● **TASK DETAILS**
Transcribe all the entries word for word, skipping the pictures.
** start MATERIAL PROVIDED **
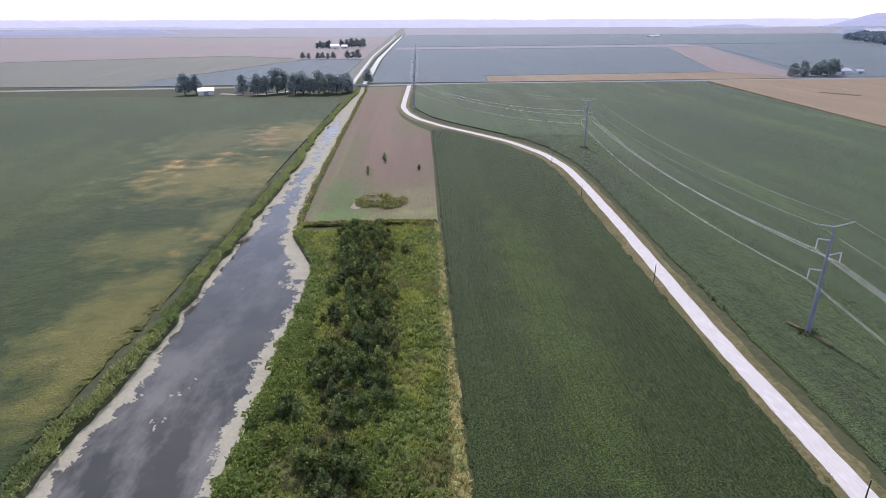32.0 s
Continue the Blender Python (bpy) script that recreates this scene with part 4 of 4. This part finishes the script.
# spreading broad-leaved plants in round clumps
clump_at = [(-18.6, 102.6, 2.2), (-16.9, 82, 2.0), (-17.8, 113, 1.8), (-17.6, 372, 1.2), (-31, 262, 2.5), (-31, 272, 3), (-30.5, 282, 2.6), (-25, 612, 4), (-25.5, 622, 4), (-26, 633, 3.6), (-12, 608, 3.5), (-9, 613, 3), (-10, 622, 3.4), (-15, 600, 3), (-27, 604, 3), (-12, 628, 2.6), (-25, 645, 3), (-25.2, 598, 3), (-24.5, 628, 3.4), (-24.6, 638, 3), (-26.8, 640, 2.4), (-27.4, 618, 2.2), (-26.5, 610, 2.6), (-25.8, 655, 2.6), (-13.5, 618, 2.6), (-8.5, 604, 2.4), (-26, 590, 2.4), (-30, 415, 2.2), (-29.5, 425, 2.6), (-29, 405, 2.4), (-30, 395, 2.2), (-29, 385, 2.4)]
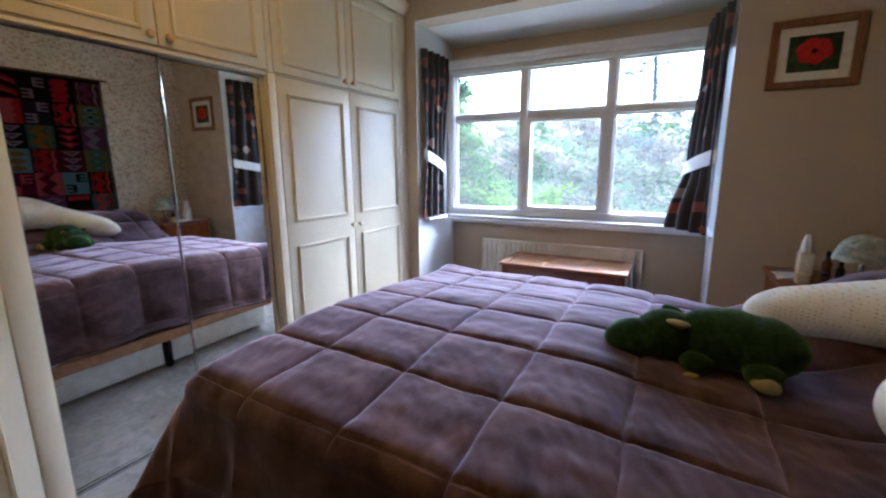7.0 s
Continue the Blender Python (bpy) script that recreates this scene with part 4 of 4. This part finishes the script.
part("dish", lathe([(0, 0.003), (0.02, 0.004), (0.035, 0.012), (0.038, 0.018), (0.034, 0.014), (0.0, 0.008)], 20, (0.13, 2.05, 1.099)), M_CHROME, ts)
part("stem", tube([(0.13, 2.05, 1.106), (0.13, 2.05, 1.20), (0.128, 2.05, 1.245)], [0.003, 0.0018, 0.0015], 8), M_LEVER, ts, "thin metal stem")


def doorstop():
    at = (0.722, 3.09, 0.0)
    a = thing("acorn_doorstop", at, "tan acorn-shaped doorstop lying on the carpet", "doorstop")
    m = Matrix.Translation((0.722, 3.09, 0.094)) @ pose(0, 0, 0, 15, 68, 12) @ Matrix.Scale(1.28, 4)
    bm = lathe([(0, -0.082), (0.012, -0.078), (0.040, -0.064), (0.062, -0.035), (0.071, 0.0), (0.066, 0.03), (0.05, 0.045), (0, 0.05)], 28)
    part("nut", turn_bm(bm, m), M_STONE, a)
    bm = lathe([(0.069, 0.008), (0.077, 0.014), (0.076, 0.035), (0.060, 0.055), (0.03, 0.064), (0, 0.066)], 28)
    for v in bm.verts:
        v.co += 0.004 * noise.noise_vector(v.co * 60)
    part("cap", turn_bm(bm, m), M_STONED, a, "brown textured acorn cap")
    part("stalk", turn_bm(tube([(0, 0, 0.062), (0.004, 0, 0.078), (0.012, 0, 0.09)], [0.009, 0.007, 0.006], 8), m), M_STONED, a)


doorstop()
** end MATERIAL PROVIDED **
● **RESULT**
32.0 s
Continue the Blender Python (bpy) script that recreates this scene with part 4 of 4. This part finishes the script.
# spreading broad-leaved plants in round clumps
clump_at = [(-18.6, 102.6, 2.2), (-16.9, 82, 2.0), (-17.8, 113, 1.8), (-17.6, 372, 1.2), (-31, 262, 2.5), (-31, 272, 3), (-30.5, 282, 2.6), (-25, 612, 4), (-25.5, 622, 4), (-26, 633, 3.6), (-12, 608, 3.5), (-9, 613, 3), (-10, 622, 3.4), (-15, 600, 3), (-27, 604, 3), (-12, 628, 2.6), (-25, 645, 3), (-25.2, 598, 3), (-24.5, 628, 3.4), (-24.6, 638, 3), (-26.8, 640, 2.4), (-27.4, 618, 2.2), (-26.5, 610, 2.6), (-25.8, 655, 2.6), (-13.5, 618, 2.6), (-8.5, 604, 2.4), (-26, 590, 2.4), (-30, 415, 2.2), (-29.5, 425, 2.6), (-29, 405, 2.4), (-30, 395, 2.2), (-29, 385, 2.4)]
7.0 s
Continue the Blender Python (bpy) script that recreates this scene with part 4 of 4. This part finishes the script.
part("dish", lathe([(0, 0.003), (0.02, 0.004), (0.035, 0.012), (0.038, 0.018), (0.034, 0.014), (0.0, 0.008)], 20, (0.13, 2.05, 1.099)), M_CHROME, ts)
part("stem", tube([(0.13, 2.05, 1.106), (0.13, 2.05, 1.20), (0.128, 2.05, 1.245)], [0.003, 0.0018, 0.0015], 8), M_LEVER, ts, "thin metal stem")


def doorstop():
    at = (0.722, 3.09, 0.0)
    a = thing("acorn_doorstop", at, "tan acorn-shaped doorstop lying on the carpet", "doorstop")
    m = Matrix.Translation((0.722, 3.09, 0.094)) @ pose(0, 0, 0, 15, 68, 12) @ Matrix.Scale(1.28, 4)
    bm = lathe([(0, -0.082), (0.012, -0.078), (0.040, -0.064), (0.062, -0.035), (0.071, 0.0), (0.066, 0.03), (0.05, 0.045), (0, 0.05)], 28)
    part("nut", turn_bm(bm, m), M_STONE, a)
    bm = lathe([(0.069, 0.008), (0.077, 0.014), (0.076, 0.035), (0.060, 0.055), (0.03, 0.064), (0, 0.066)], 28)
    for v in bm.verts:
        v.co += 0.004 * noise.noise_vector(v.co * 60)
    part("cap", turn_bm(bm, m), M_STONED, a, "brown textured acorn cap")
    part("stalk", turn_bm(tube([(0, 0, 0.062), (0.004, 0, 0.078), (0.012, 0, 0.09)], [0.009, 0.007, 0.006], 8), m), M_STONED, a)


doorstop()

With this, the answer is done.